■ **Given problem**:
Check each line of the material. Copy those containing "keys".
* Begin Collected material *
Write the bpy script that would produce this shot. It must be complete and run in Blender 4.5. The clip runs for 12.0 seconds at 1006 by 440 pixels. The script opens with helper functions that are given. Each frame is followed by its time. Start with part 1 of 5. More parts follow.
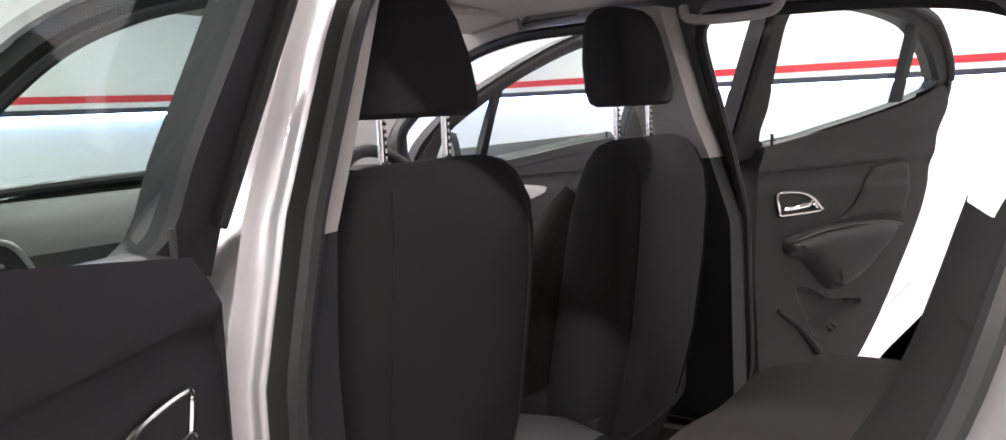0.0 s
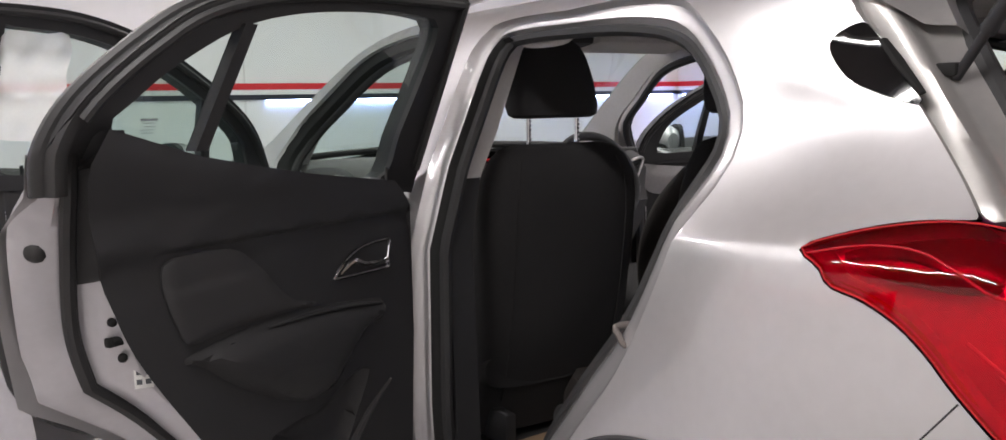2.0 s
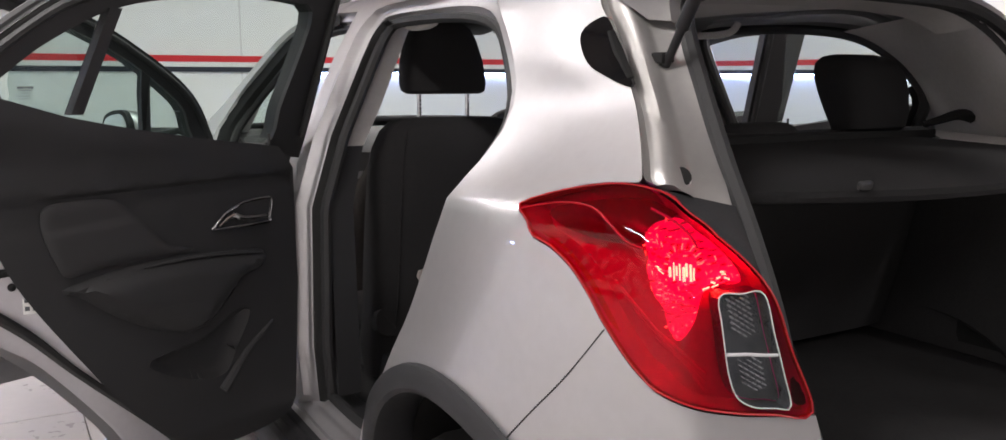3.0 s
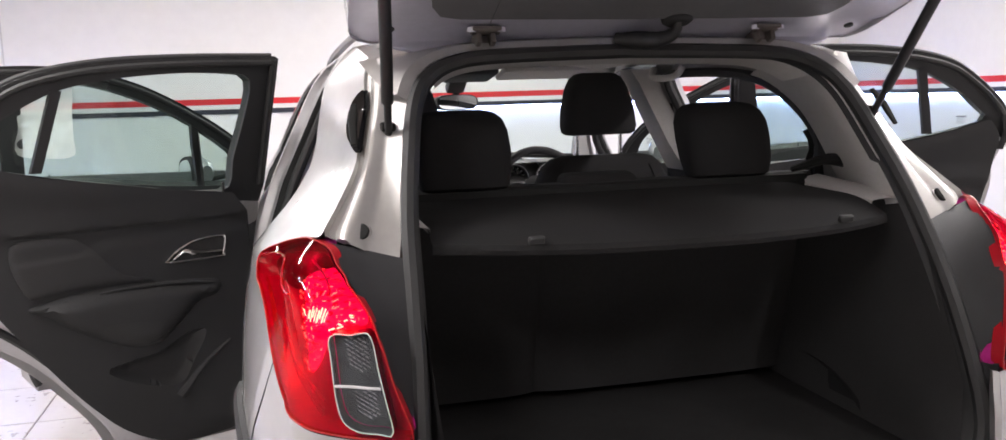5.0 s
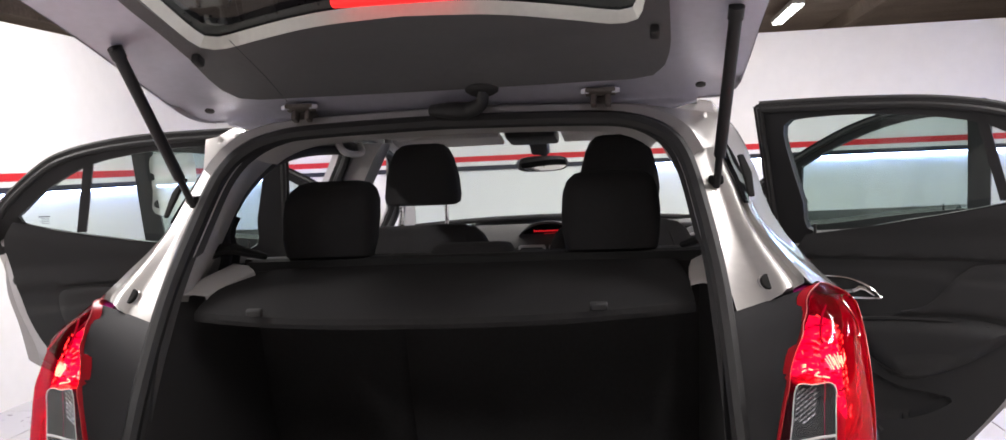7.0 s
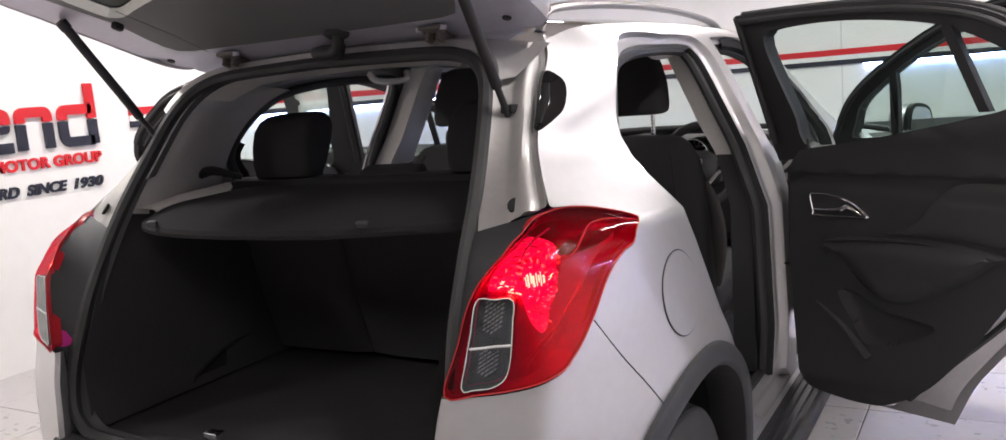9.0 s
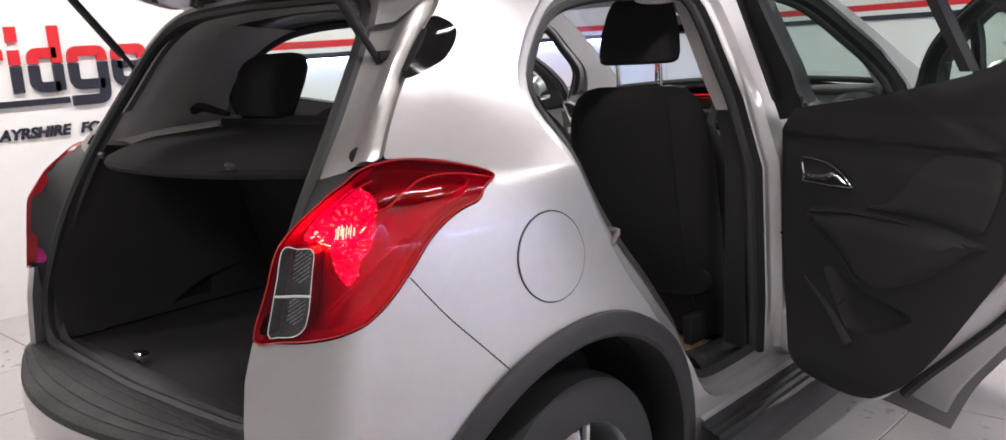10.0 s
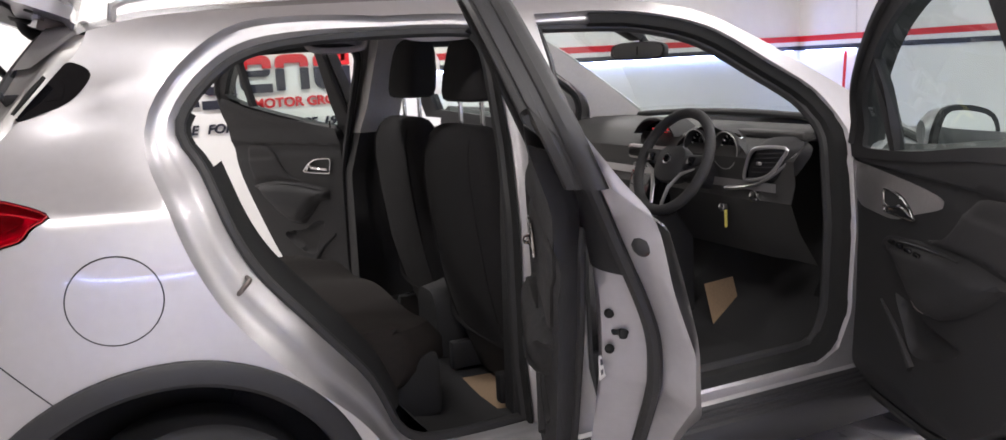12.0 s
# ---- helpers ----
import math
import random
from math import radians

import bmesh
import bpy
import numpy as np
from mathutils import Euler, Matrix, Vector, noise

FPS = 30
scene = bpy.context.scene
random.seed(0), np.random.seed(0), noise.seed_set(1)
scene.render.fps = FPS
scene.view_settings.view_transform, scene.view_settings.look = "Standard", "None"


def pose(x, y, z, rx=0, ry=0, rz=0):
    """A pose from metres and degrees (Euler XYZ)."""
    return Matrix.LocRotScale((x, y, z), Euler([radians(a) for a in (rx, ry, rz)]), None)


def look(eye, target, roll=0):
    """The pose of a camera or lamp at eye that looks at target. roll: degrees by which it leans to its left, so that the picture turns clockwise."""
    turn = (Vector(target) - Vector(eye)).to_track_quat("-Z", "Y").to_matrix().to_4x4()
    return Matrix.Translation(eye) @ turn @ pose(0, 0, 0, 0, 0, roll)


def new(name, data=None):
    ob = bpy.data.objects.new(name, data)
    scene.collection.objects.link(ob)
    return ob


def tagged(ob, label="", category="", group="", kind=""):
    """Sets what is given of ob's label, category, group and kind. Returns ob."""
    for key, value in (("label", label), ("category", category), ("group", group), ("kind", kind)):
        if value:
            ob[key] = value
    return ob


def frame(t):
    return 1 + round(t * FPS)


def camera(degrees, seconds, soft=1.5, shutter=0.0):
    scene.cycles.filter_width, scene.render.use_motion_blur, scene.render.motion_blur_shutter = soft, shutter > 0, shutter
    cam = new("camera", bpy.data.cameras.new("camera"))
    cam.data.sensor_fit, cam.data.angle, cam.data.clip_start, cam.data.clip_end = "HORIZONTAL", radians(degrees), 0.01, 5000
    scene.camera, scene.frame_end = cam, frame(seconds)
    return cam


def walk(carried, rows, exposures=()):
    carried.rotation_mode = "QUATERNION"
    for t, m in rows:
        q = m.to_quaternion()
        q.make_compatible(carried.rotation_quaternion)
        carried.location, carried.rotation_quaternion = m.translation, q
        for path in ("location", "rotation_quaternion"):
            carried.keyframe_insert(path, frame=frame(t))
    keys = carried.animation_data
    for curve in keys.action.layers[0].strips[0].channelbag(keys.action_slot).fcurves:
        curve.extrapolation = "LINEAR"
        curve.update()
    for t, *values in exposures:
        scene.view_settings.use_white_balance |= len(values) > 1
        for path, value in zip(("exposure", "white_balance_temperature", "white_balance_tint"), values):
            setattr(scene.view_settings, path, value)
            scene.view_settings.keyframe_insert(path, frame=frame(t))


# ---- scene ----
cam = camera(58.9, 12.0)
PATH = [
    (0, (-1.54, 0.043, 1.329), (0.096, 1.165, 1.074), -2.5),
    (0.5, (-1.632, -0.231, 1.344), (-0.273, 1.211, 1.077), -2.5),
    (1, (-1.715, -0.521, 1.365), (-0.512, 1.054, 1.092), -2.9),
    (1.5, (-1.828, -0.799, 1.369), (-0.704, 0.834, 1.103), -1.6),
    (2, (-1.864, -1.081, 1.372), (-0.808, 0.595, 1.102), -0.9),
    (2.5, (-1.82, -1.402, 1.374), (-0.78, 0.279, 1.066), -1.1),
    (3, (-1.622, -1.555, 1.374), (-0.639, 0.157, 1.053), 0.2),
    (3.2, (-1.532, -1.626, 1.391), (-0.593, 0.111, 1.072), 0.5),
    (4.8, (-0.882, -2.141, 1.443), (-0.332, -0.238, 1.165), -1.7),
    (5, (-0.799, -2.144, 1.456), (-0.314, -0.222, 1.186), -1.7),
    (5.5, (-0.497, -2.188, 1.466), (-0.229, -0.22, 1.237), -2.4),
    (6, (-0.193, -2.187, 1.471), (-0.15, -0.195, 1.3), -2.7),
    (6.5, (0.09, -2.133, 1.462), (-0.032, -0.14, 1.343), -1.8),
    (7, (0.399, -2.18, 1.461), (0.112, -0.205, 1.331), -2.5),
    (7.2, (0.537, -2.207, 1.48), (0.154, -0.251, 1.32), -3.0),
    (9, (1.538, -2.035, 1.456), (0.547, -0.323, 1.16), -4.9),
    (9.5, (1.789, -1.77, 1.429), (0.613, -0.197, 1.05), -4.2),
    (10, (2.102, -1.537, 1.413), (0.738, -0.127, 1.025), -3.9),
    (10.5, (2.343, -1.269, 1.431), (0.821, -0.032, 1.04), -3.5),
    (11, (2.519, -0.906, 1.433), (0.931, 0.245, 1.041), -2.0),
    (11.5, (2.834, -0.528, 1.43), (1.155, 0.489, 1.044), -2.8),
    (12, (2.962, -0.178, 1.428), (1.182, 0.665, 1.081), -3.1),
]
walk(cam, [(t, look(e, a, r)) for t, e, a, r in PATH], [(0, 0.7), (0.5, 1.0), (1, 0.8), (1.5, 0.0), (2, -0.2), (2.5, -0.2), (3.2, -0.1), (5, 0.3), (6.5, 0.15), (7.2, 0.1), (9, 0.0), (10.5, -0.06), (12, -0.05)])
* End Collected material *
■ **Written answer**:
    keys = carried.animation_data
    for curve in keys.action.layers[0].strips[0].channelbag(keys.action_slot).fcurves:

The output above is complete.